** What the exercise asks **
From the first line of the data below through the line holding "import random", output each line exactly and leave the pictures out.

================================

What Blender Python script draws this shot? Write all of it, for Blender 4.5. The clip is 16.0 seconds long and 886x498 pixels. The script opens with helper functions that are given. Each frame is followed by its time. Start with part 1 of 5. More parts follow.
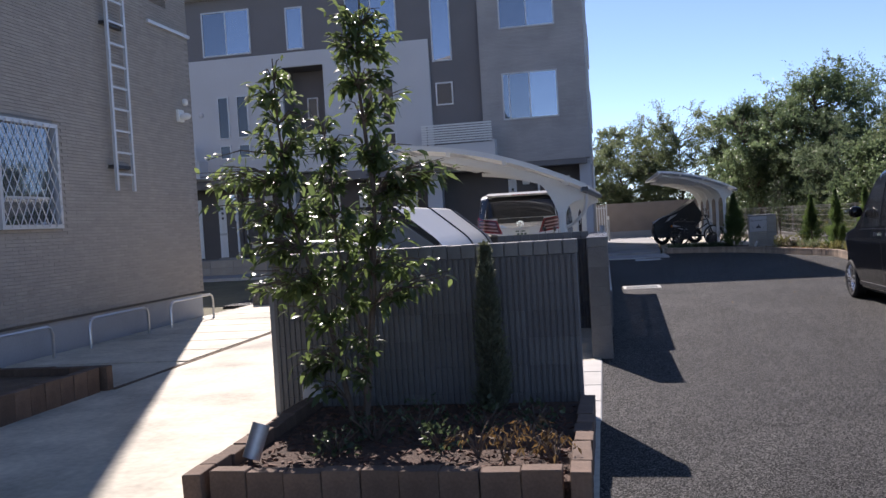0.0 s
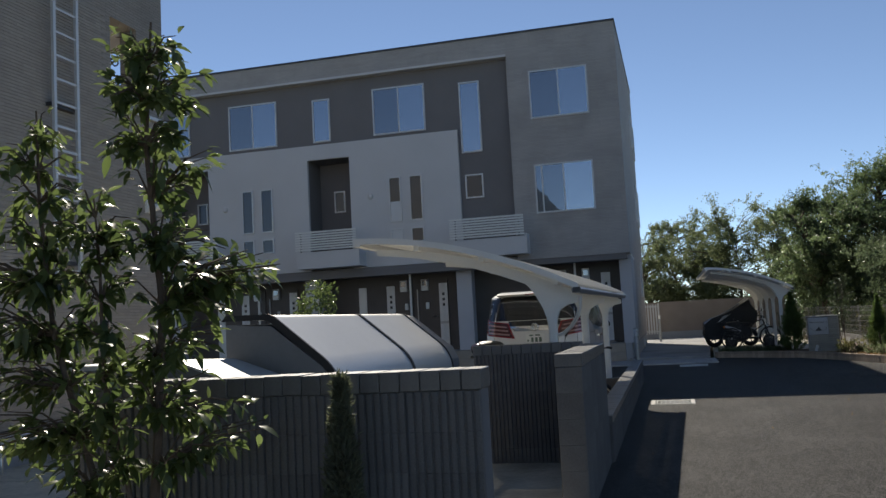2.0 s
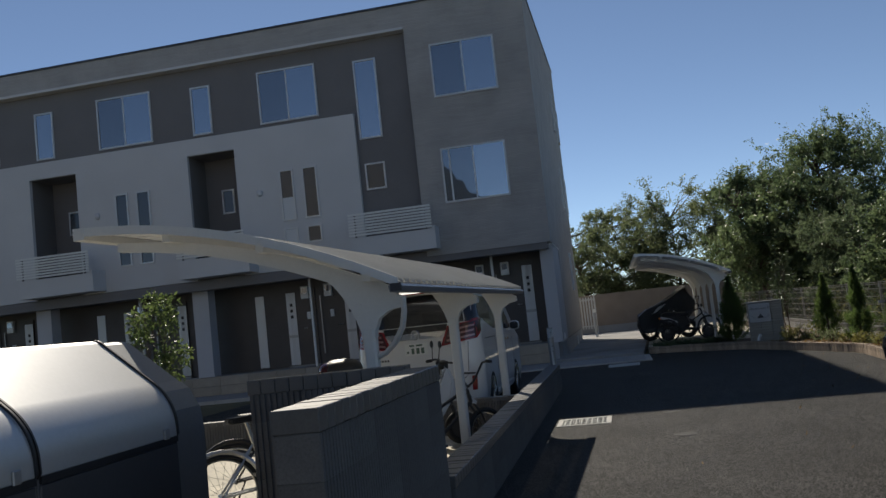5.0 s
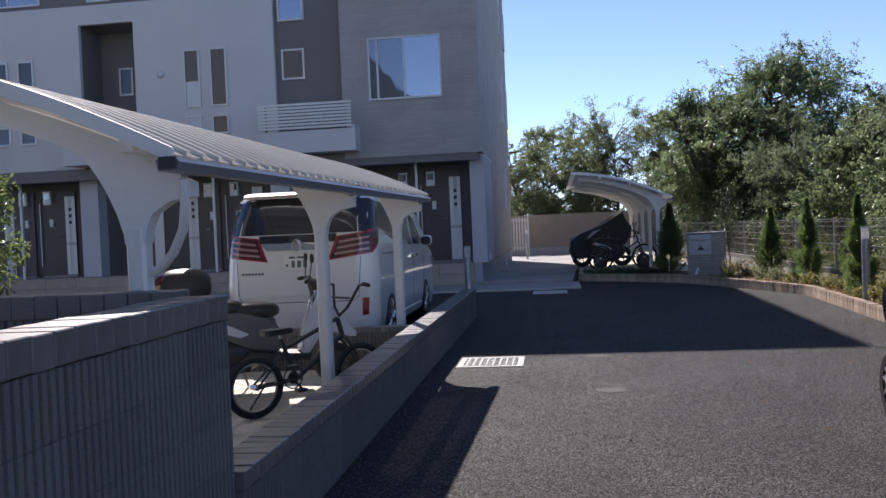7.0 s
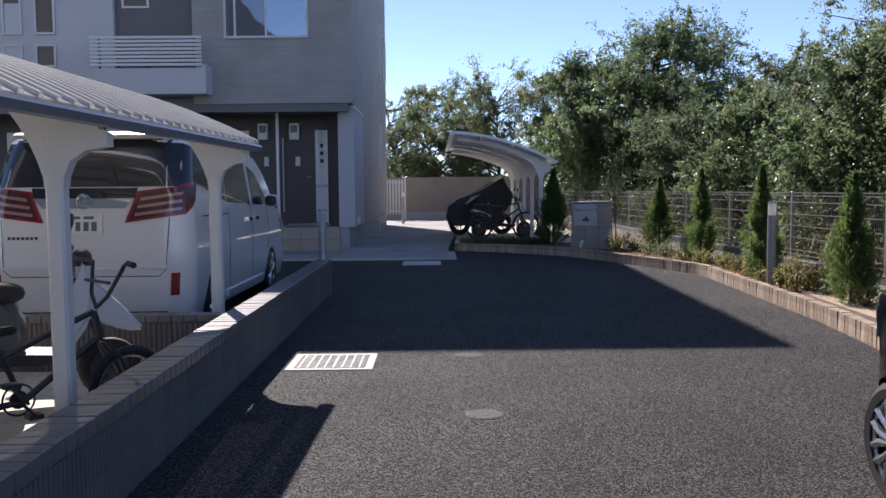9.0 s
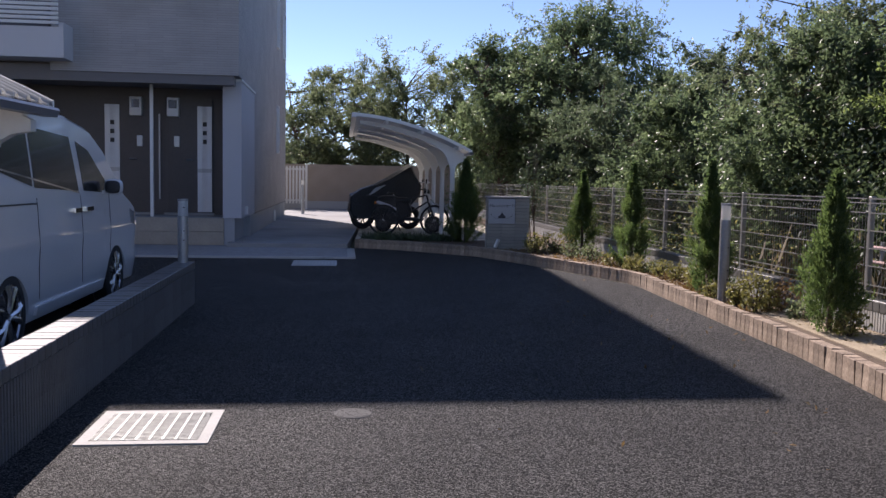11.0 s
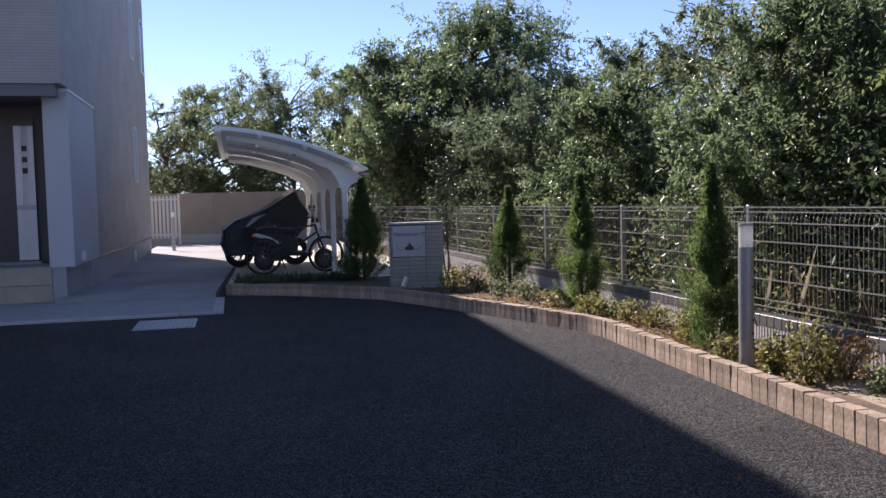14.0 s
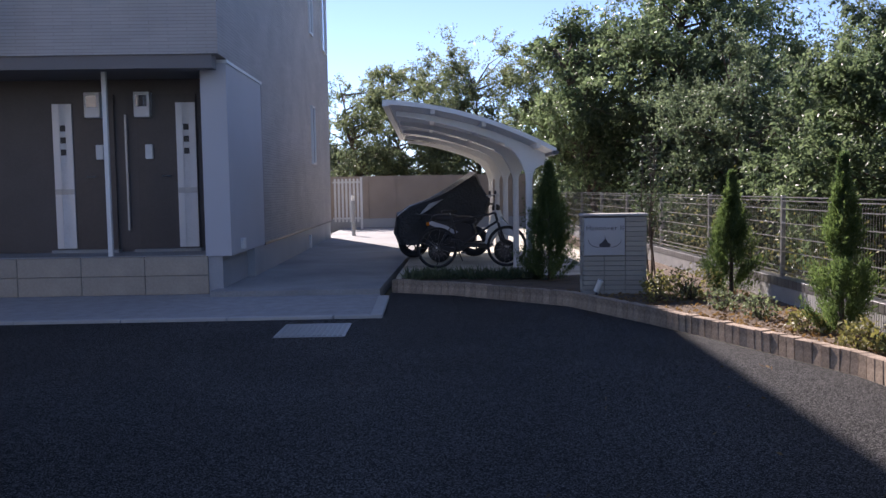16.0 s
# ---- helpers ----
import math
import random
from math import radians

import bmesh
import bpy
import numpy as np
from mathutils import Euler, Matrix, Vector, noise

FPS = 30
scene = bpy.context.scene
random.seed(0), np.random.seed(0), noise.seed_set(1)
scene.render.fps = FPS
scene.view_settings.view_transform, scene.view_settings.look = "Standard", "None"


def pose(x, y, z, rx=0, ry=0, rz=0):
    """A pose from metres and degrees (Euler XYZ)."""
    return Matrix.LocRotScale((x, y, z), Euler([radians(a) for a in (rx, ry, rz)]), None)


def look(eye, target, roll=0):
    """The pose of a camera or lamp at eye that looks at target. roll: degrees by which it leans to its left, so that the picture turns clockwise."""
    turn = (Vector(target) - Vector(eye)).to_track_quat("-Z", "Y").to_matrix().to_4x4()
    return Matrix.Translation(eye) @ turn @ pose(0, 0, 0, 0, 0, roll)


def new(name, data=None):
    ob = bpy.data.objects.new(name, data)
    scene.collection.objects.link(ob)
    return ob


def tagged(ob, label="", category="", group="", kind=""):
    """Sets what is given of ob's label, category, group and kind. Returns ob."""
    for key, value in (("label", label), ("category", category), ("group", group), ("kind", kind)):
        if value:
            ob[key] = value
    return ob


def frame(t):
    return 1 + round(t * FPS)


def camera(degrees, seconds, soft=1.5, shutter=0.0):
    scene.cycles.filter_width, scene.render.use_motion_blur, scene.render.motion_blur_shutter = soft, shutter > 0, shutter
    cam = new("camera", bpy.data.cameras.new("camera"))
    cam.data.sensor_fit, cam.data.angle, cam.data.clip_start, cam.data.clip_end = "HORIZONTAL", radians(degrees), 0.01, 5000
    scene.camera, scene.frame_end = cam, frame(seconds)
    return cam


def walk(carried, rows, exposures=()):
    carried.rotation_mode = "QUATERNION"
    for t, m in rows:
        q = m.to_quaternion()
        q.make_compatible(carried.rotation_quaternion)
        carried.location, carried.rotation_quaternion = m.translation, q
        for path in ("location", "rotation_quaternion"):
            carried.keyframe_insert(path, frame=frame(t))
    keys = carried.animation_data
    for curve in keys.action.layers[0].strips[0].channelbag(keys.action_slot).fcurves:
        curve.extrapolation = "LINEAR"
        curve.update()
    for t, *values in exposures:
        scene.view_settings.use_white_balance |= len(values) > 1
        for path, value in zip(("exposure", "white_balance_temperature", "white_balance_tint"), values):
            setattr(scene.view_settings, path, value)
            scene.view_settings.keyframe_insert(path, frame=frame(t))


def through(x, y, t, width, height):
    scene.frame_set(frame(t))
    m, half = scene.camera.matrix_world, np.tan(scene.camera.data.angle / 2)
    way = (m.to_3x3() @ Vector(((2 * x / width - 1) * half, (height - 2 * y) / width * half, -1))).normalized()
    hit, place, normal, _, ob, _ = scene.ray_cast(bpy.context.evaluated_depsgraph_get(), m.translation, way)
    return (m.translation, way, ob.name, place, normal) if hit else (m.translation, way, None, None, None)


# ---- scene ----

================================

** Output below **
What Blender Python script draws this shot? Write all of it, for Blender 4.5. The clip is 16.0 seconds long and 886x498 pixels. The script opens with helper functions that are given. Each frame is followed by its time. Start with part 1 of 5. More parts follow.
0.0 s
2.0 s
5.0 s
7.0 s
9.0 s
11.0 s
14.0 s
16.0 s
# ---- helpers ----
import math
import random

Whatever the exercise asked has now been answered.